# Items from a data source
# # #

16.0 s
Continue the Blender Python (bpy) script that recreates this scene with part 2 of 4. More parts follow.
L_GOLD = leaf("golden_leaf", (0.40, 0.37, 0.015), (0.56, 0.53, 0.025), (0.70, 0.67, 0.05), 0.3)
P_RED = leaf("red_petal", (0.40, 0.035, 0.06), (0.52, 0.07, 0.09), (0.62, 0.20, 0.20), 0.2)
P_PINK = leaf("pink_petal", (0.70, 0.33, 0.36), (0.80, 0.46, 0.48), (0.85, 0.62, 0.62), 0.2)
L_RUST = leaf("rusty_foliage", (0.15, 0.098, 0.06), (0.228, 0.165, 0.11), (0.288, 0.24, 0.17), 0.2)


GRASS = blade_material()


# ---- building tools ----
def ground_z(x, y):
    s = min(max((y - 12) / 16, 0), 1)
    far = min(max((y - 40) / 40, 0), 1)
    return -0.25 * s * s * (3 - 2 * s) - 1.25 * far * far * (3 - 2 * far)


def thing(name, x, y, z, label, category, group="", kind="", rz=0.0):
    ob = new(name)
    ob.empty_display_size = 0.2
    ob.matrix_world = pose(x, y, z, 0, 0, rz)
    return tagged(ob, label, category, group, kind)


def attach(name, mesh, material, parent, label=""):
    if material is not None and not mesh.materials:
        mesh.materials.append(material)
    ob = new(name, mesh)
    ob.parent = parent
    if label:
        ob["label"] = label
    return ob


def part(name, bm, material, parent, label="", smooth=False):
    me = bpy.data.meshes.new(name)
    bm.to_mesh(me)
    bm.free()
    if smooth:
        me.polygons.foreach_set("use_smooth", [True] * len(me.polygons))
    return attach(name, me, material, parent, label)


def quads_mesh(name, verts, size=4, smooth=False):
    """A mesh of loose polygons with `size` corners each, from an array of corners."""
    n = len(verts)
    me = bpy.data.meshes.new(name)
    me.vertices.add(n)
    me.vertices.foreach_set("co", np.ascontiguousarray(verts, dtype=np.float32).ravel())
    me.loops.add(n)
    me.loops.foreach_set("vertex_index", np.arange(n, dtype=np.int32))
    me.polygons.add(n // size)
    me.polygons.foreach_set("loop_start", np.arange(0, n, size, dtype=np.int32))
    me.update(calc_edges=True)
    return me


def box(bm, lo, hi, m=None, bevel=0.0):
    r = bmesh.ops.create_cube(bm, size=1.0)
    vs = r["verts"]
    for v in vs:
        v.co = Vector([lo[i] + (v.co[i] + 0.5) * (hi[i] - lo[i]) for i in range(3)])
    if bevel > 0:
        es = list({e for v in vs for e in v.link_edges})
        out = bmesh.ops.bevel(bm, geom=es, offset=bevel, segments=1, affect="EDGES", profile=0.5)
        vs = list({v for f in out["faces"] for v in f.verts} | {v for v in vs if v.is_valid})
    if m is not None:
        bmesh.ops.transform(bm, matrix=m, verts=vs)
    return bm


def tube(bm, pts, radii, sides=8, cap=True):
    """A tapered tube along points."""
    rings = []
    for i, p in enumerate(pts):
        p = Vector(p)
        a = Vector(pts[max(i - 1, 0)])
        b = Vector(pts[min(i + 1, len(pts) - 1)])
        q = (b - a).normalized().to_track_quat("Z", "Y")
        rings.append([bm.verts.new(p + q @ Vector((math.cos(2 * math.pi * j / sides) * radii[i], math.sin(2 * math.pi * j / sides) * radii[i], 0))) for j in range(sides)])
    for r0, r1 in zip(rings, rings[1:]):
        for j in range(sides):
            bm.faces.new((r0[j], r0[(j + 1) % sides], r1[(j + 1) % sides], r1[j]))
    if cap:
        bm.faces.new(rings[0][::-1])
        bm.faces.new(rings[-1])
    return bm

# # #

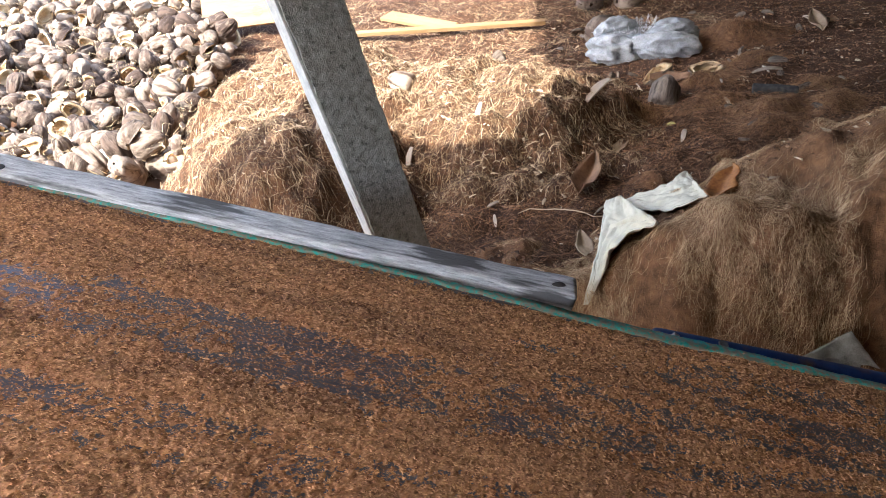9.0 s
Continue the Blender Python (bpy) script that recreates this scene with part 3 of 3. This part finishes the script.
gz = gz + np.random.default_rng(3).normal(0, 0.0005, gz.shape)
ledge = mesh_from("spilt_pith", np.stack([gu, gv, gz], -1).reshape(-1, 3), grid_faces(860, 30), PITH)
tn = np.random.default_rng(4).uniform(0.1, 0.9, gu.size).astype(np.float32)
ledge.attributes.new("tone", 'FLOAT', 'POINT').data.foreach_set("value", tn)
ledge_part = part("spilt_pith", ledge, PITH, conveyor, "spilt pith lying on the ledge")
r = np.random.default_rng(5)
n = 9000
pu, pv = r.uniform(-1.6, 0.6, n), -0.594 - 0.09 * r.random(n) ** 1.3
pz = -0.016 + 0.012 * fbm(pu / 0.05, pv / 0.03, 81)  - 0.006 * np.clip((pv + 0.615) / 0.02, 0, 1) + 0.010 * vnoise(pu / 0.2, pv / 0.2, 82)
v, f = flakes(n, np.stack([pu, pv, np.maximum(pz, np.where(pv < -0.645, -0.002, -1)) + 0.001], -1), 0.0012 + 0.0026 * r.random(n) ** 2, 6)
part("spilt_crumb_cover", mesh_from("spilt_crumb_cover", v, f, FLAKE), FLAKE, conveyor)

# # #

# Goal of the exercise
Your task is to gather all lines from the entries above that hold the word "this".

# Exercise answer
Continue the Blender Python (bpy) script that recreates this scene with part 2 of 4. More parts follow.
Continue the Blender Python (bpy) script that recreates this scene with part 3 of 3. This part finishes the script.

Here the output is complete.